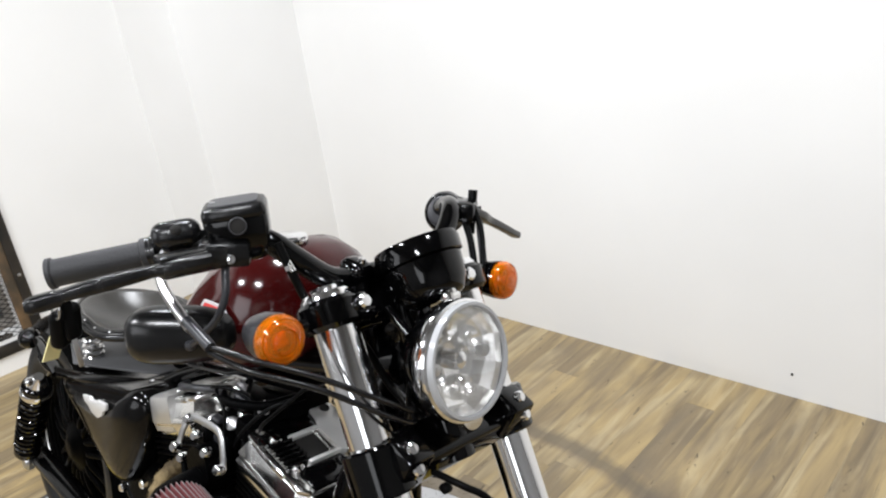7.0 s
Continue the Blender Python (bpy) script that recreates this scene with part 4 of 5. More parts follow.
for k in range(5):
    g.box((-0.661 + k * 0.0145, -0.1224, 0.8735), (0.006, 0.0016, 0.010), bevel=0)
part("badge_mark", g, WHITE_INK, tank)
part("tank_seam", Geo().tube([(x, yc - hw * 0.99, z0 + 0.004) for x, yc, hw, z0, z1 in TANK[1:-1]], 0.003, 8), BLACK_METAL, tank)

# leather solo seat
def seat_half(u):
    k = 0.022 + 0.094 / (1 + math.exp(-(u - 0.20) * 14))
    return k * math.sqrt(max(0.0, 1 - (max(0.0, u - 0.52) / 0.482) ** 2.3))


def seat_z(u, q):
    mid = 0.772 - 0.054 * math.sin(min(1.0, u / 0.50) * math.pi / 2) ** 1.2 + 0.004 * max(0, u - 0.55) / 0.45
    r = max(0.0, u - 0.52) / 0.482
    e = math.sqrt(q * q + (1 - q * q) * r * r)
    bowl = 0.044 * min(1.0, u * 1.8)
    side = bowl * min(1.0, e / 0.86) ** 2.4 - (0.004 * ((e - 0.86) / 0.14) ** 1.5 if e > 0.86 else 0.0)
    return mid - 0.006 + side


top, bot = [], []
NU, NQ = 44, 32
for i in range(NU + 1):
    u = 1 - (1 - i / NU) ** 1.5
    x = -0.958 - 0.412 * u
    hw = seat_half(u)
    tr, br = [], []
    for j in range(NQ + 1):
        q = -1 + 2 * j / NQ
        e = 0.004 * abs(q) ** 12
        tr.append((x, hw * q, seat_z(u, q) - e))
        br.append((x, hw * q * 0.97, seat_z(u, q) - 0.013 + 0.003 * abs(q) ** 6))
    top.append(tr)
    bot.append(br)
seat = part("seat", Geo().rings([t + b[::-1] for t, b in zip(top, bot)]), LEATHER, bike, "worn black leather solo seat with a stitched rim")
edge = [Vector(r[0]) for r in top] + [Vector(r[-1]) for r in top[::-1]]
part("seat_piping", Geo().tube([p + Vector((0, 0, -0.005)) for p in edge], 0.0080, 10), SHEEN_BLACK, seat)
band = [[Vector(((p.x + 1.2) * k - 1.2, p.y * k, p.z + h)) for p in edge] for k, h in ((1.008, -0.004), (0.995, 0.003), (0.95, 0.0065), (0.88, 0.0070), (0.862, 0.0025))]
part("seat_rim", Geo().rings(band, False, False), SHEEN_BLACK, seat, "glossy worn black leather rim", sharp=60)
rim2 = [Vector(((p.x + 1.2) * 0.94 - 1.2, p.y * 0.885, p.z + 0.0062)) for p in edge]
g = Geo()
for a, b in zip(rim2[::1], rim2[1:]):
    if (b - a).length > 0.004:
        d = (b - a).normalized() * 0.0028
        m = (a + b) / 2 + Vector((0, 0, 0.0015))
        g.tube([m - d, m + d], 0.0013, 5)
part("stitch", g, THREAD, seat, kind="stuff")
g = Geo()
for k in range(2, len(edge) - 2, 4):
    p = edge[k]
    g.ball(((p.x + 1.2) * 0.965 - 1.2, p.y * 0.965, p.z + 0.0058), (0.0028, 0.0028, 0.0018), 8)
part("rivet", g, STEEL, seat, kind="stuff")
for s in (-1, 1):
    hel = [(-1.226 + 0.019 * math.cos(t), 0.085 * s + 0.019 * math.sin(t), 0.645 + 0.052 * t / (2 * math.pi * 4)) for t in (2 * math.pi * 4 * k / 64 for k in range(65))]
    part("seat_spring", Geo().tube(hel, 0.0042, 8), CHROME, bike, "chrome coil seat spring")
    part("spring_cup", Geo().lathe([(0.024, -0.004), (0.024, 0.003), (0.001, 0.004)], (-1.226, 0.085 * s, 0.642), (0, 0, 1), 20), CHROME, bike)
part("seat_pivot", Geo().box((-0.975, 0, 0.732), (0.05, 0.06, 0.022), (0, -10, 0), 0.004).box((-1.005, -0.035, 0.712), (0.06, 0.008, 0.035), (0, -10, 0), 0.002).box((-1.005, 0.035, 0.712), (0.06, 0.008, 0.035), (0, -10, 0), 0.002), STEEL, bike, "bare steel seat hinge")
pl = Geo().prism([(-1.36, -0.085), (-1.215, -0.132), (-1.066, -0.053), (-1.03, -0.030), (-1.03, 0.030), (-1.066, 0.053), (-1.215, 0.132), (-1.36, 0.085)], 0.004, pose(0, 0, 0.651), 0.001)
part("seat_base_plate", pl, GREY_PLATE, bike, "flat dark grey plate under the seat")

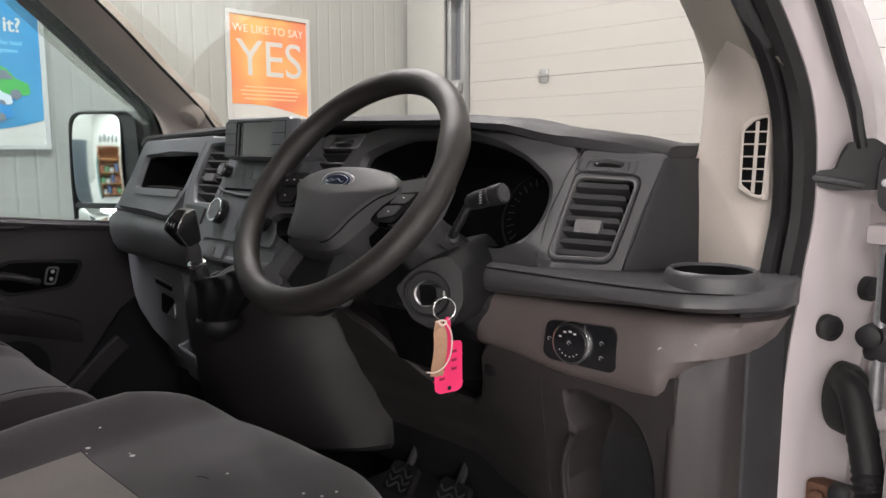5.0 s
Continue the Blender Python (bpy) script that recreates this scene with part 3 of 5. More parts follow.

## AIM
Gather every line containing the word "Continue" and copy it.

## OUTPUT BELOW
Continue the Blender Python (bpy) script that recreates this scene with part 4 of 5. More parts follow.
Continue the Blender Python (bpy) script that recreates this scene with part 3 of 5. More parts follow.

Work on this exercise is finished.